■ **Data section**:
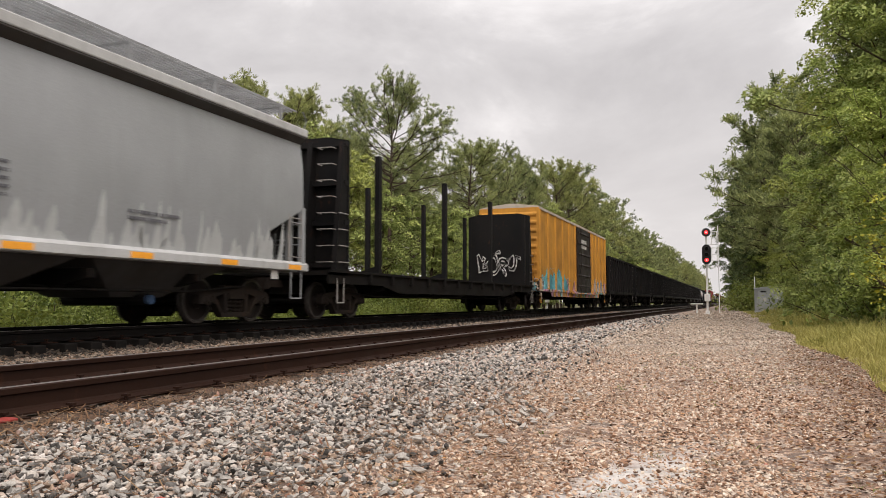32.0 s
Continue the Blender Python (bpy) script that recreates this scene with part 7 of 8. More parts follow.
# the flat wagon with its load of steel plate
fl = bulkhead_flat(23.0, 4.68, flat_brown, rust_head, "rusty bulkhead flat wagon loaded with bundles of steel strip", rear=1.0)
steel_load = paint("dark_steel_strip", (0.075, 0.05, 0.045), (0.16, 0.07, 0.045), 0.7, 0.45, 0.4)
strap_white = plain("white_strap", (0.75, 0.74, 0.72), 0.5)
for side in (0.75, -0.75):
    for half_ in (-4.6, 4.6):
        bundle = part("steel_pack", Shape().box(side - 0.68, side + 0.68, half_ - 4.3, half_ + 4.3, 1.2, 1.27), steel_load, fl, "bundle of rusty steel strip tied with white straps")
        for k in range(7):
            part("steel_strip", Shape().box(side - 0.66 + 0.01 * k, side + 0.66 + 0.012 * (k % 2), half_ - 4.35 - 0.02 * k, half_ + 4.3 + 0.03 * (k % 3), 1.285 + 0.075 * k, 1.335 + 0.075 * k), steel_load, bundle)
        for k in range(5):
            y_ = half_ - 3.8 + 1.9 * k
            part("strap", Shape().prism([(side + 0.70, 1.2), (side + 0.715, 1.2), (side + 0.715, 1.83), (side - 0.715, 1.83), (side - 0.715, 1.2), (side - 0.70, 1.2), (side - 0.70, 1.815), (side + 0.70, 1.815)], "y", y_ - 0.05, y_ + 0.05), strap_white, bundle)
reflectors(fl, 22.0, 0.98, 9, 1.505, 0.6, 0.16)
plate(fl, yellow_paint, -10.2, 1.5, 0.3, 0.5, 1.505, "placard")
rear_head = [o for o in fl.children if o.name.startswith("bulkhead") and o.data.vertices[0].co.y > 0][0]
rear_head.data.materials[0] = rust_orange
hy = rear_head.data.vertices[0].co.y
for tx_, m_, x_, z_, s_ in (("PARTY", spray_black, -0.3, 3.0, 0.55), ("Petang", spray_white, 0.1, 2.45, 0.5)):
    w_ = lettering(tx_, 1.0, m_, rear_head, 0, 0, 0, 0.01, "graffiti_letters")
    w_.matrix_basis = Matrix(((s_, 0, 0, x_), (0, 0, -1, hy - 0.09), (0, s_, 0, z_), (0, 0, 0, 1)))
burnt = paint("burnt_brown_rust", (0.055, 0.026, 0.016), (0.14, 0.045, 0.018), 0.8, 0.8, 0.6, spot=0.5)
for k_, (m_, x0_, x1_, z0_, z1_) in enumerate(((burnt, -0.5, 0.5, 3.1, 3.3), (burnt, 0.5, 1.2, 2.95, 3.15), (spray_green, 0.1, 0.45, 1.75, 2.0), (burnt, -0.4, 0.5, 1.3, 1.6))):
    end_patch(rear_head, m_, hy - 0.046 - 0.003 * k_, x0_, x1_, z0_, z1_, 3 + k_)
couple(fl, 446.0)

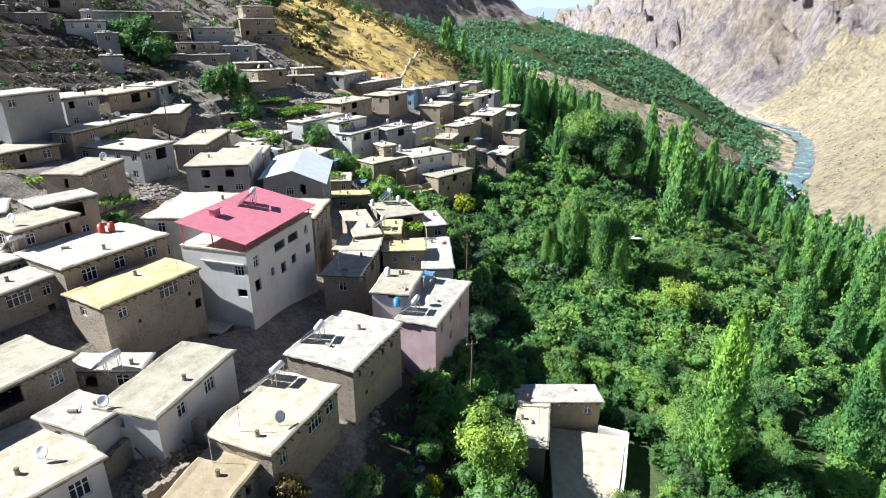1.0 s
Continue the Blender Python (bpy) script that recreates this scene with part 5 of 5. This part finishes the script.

■ **Work to be completed**: Exclude the pictures and repeat every other part of the records word for word.

■ **Solution to this exercise**:
32.0 s
Continue the Blender Python (bpy) script that recreates this scene with part 7 of 8. More parts follow.
# the flat wagon with its load of steel plate
fl = bulkhead_flat(23.0, 4.68, flat_brown, rust_head, "rusty bulkhead flat wagon loaded with bundles of steel strip", rear=1.0)
steel_load = paint("dark_steel_strip", (0.075, 0.05, 0.045), (0.16, 0.07, 0.045), 0.7, 0.45, 0.4)
strap_white = plain("white_strap", (0.75, 0.74, 0.72), 0.5)
for side in (0.75, -0.75):
    for half_ in (-4.6, 4.6):
        bundle = part("steel_pack", Shape().box(side - 0.68, side + 0.68, half_ - 4.3, half_ + 4.3, 1.2, 1.27), steel_load, fl, "bundle of rusty steel strip tied with white straps")
        for k in range(7):
            part("steel_strip", Shape().box(side - 0.66 + 0.01 * k, side + 0.66 + 0.012 * (k % 2), half_ - 4.35 - 0.02 * k, half_ + 4.3 + 0.03 * (k % 3), 1.285 + 0.075 * k, 1.335 + 0.075 * k), steel_load, bundle)
        for k in range(5):
            y_ = half_ - 3.8 + 1.9 * k
            part("strap", Shape().prism([(side + 0.70, 1.2), (side + 0.715, 1.2), (side + 0.715, 1.83), (side - 0.715, 1.83), (side - 0.715, 1.2), (side - 0.70, 1.2), (side - 0.70, 1.815), (side + 0.70, 1.815)], "y", y_ - 0.05, y_ + 0.05), strap_white, bundle)
reflectors(fl, 22.0, 0.98, 9, 1.505, 0.6, 0.16)
plate(fl, yellow_paint, -10.2, 1.5, 0.3, 0.5, 1.505, "placard")
rear_head = [o for o in fl.children if o.name.startswith("bulkhead") and o.data.vertices[0].co.y > 0][0]
rear_head.data.materials[0] = rust_orange
hy = rear_head.data.vertices[0].co.y
for tx_, m_, x_, z_, s_ in (("PARTY", spray_black, -0.3, 3.0, 0.55), ("Petang", spray_white, 0.1, 2.45, 0.5)):
    w_ = lettering(tx_, 1.0, m_, rear_head, 0, 0, 0, 0.01, "graffiti_letters")
    w_.matrix_basis = Matrix(((s_, 0, 0, x_), (0, 0, -1, hy - 0.09), (0, s_, 0, z_), (0, 0, 0, 1)))
burnt = paint("burnt_brown_rust", (0.055, 0.026, 0.016), (0.14, 0.045, 0.018), 0.8, 0.8, 0.6, spot=0.5)
for k_, (m_, x0_, x1_, z0_, z1_) in enumerate(((burnt, -0.5, 0.5, 3.1, 3.3), (burnt, 0.5, 1.2, 2.95, 3.15), (spray_green, 0.1, 0.45, 1.75, 2.0), (burnt, -0.4, 0.5, 1.3, 1.6))):
    end_patch(rear_head, m_, hy - 0.046 - 0.003 * k_, x0_, x1_, z0_, z1_, 3 + k_)
couple(fl, 446.0)

1.0 s
Continue the Blender Python (bpy) script that recreates this scene with part 5 of 5. This part finishes the script.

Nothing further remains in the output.